An experimental large language model (LLM) developed by OpenAI has achieved gold medal-level performance at the 2025 International Mathematical Olympiad (IMO), marking a significant milestone in artificial intelligence capabilities. The achievement, announced by OpenAI research scientist Alexander Wei, demonstrates the model's ability to solve complex mathematical problems requiring human-like reasoning and intricate proof construction. This development has initiated discussions within the mathematical community regarding the comparability of AI and human performance in such demanding intellectual competitions.
OpenAI's model successfully solved five out of the six problems presented in the IMO 2025, securing a score of 35 out of a possible 42 points. The evaluation was conducted under strict competition conditions, mirroring those faced by human contestants: the model operated without internet access or external tools, read official problem statements, and generated natural language proofs. These proofs were subsequently graded by a panel of former IMO medalists, who reached a unanimous consensus on the scores.
This breakthrough is particularly notable as previous AI models have struggled to achieve even bronze medal levels in the IMO, which demands creative problem-solving beyond rote computation. Alexander Wei stated on X that the model "can craft intricate, watertight arguments at the level of human mathematicians," highlighting a significant leap in AI's reasoning abilities. The success underscores AI's growing capacity to tackle challenges traditionally considered exclusive to human intellect.

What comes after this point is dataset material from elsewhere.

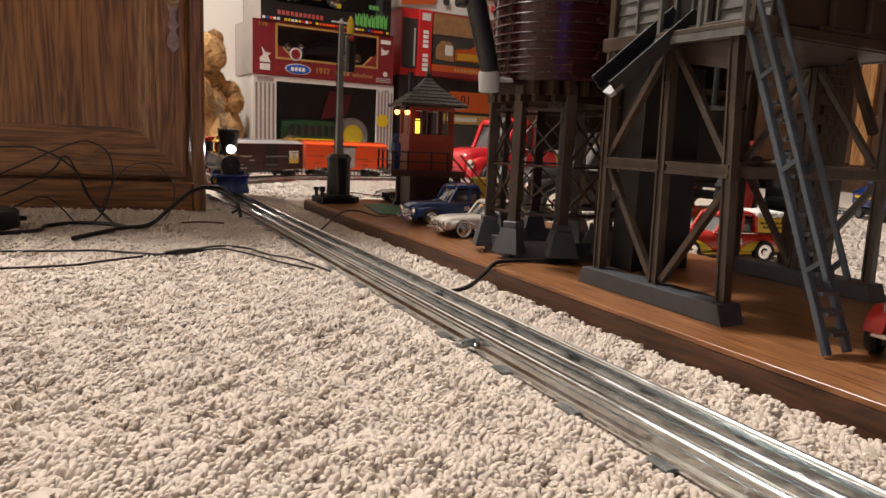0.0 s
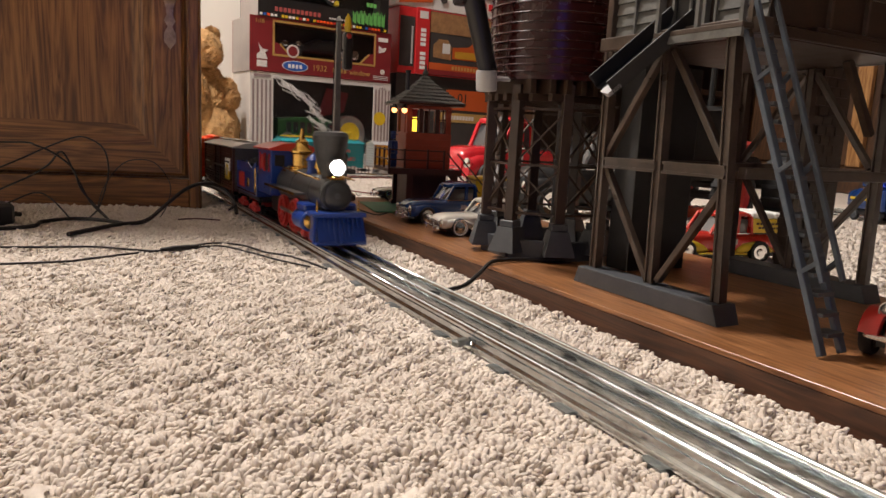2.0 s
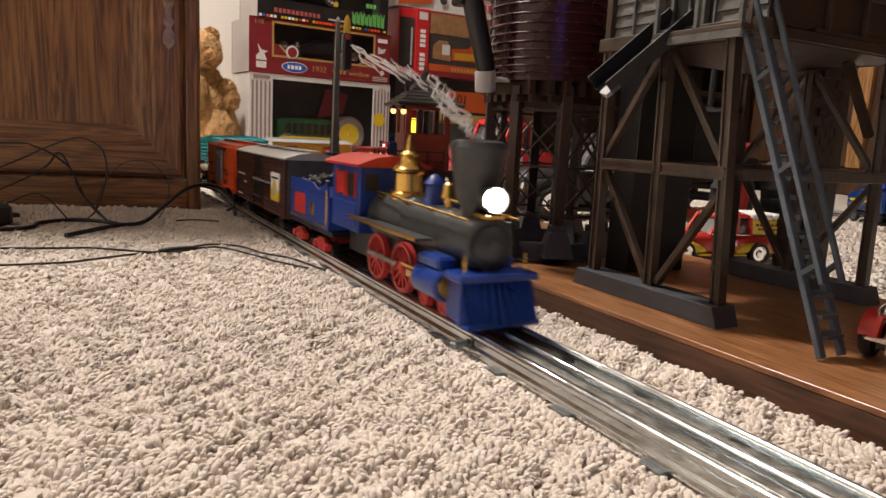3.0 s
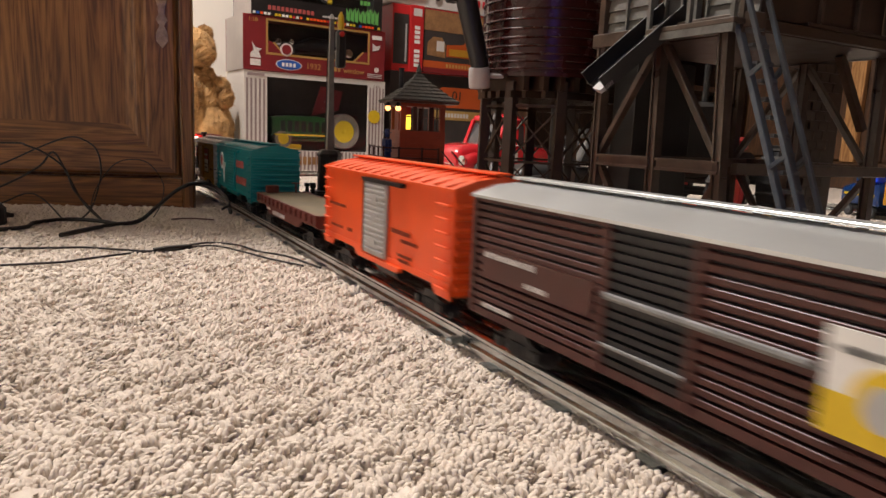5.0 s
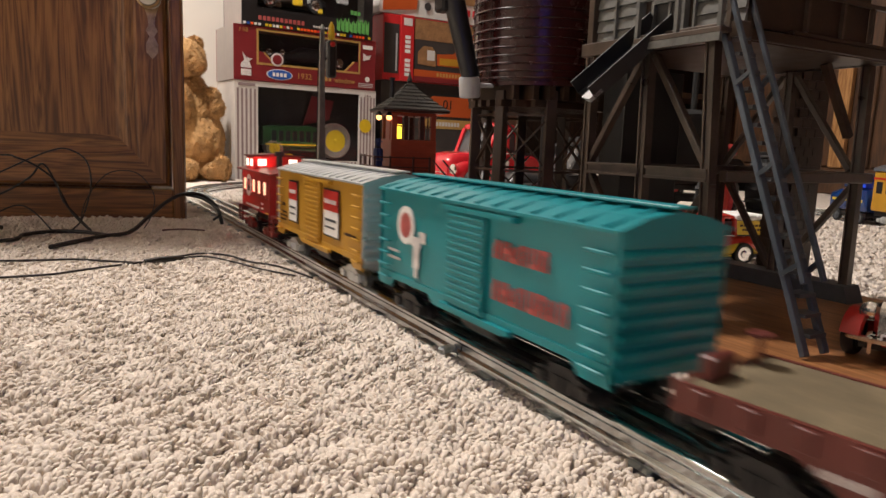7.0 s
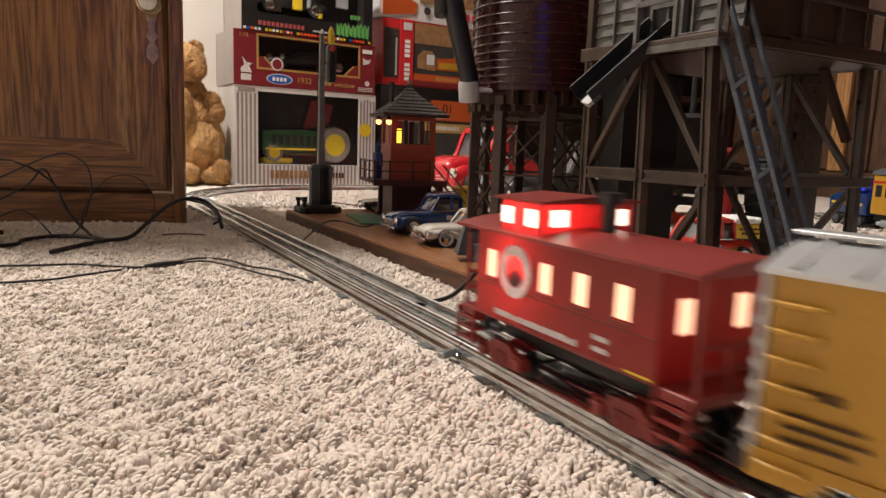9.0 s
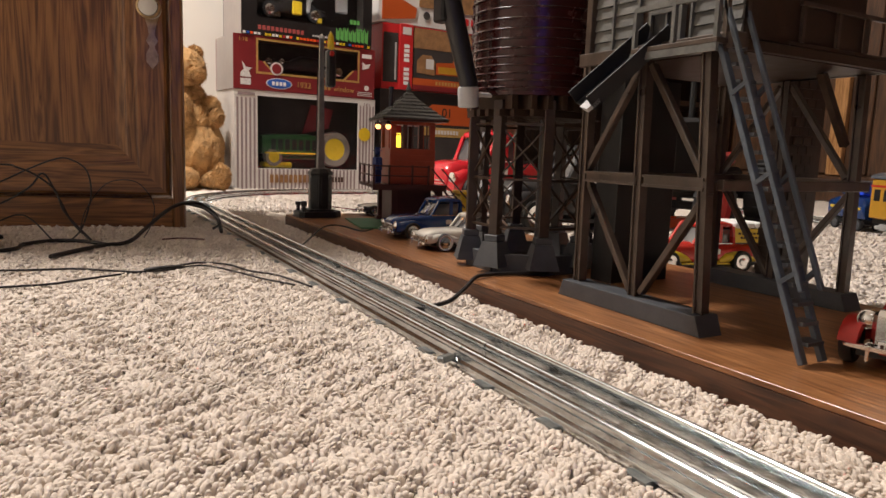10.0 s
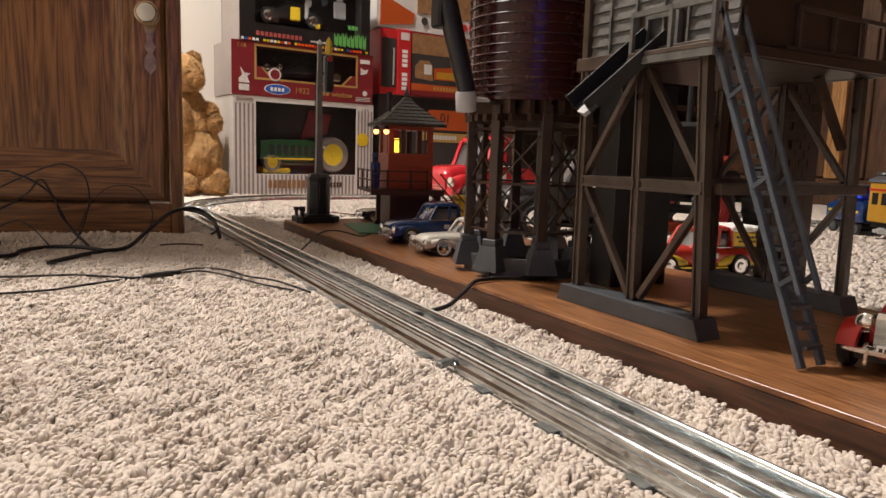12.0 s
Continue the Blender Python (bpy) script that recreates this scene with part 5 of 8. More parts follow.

However, the achievement has prompted a nuanced response from prominent mathematicians, including Fields Medalist Terence Tao. As noted in a tweet by Rota, Tao has weighed in on the "supposed Gold from OpenAI at IMO," urging caution in making direct "apples-to-apples comparisons" between AI and human performance. Tao's perspective suggests that while impressive, the AI's method of problem-solving and the testing methodology might differ fundamentally from human competition, making direct equivalence challenging without further controlled tests.
OpenAI has clarified that the gold-medal performing LLM is an experimental research model and is not planned for public release in its current form for several months. This ongoing development signifies a rapid advancement in AI's ability to engage with high-level mathematical reasoning, potentially paving the way for future applications in scientific research and complex problem-solving.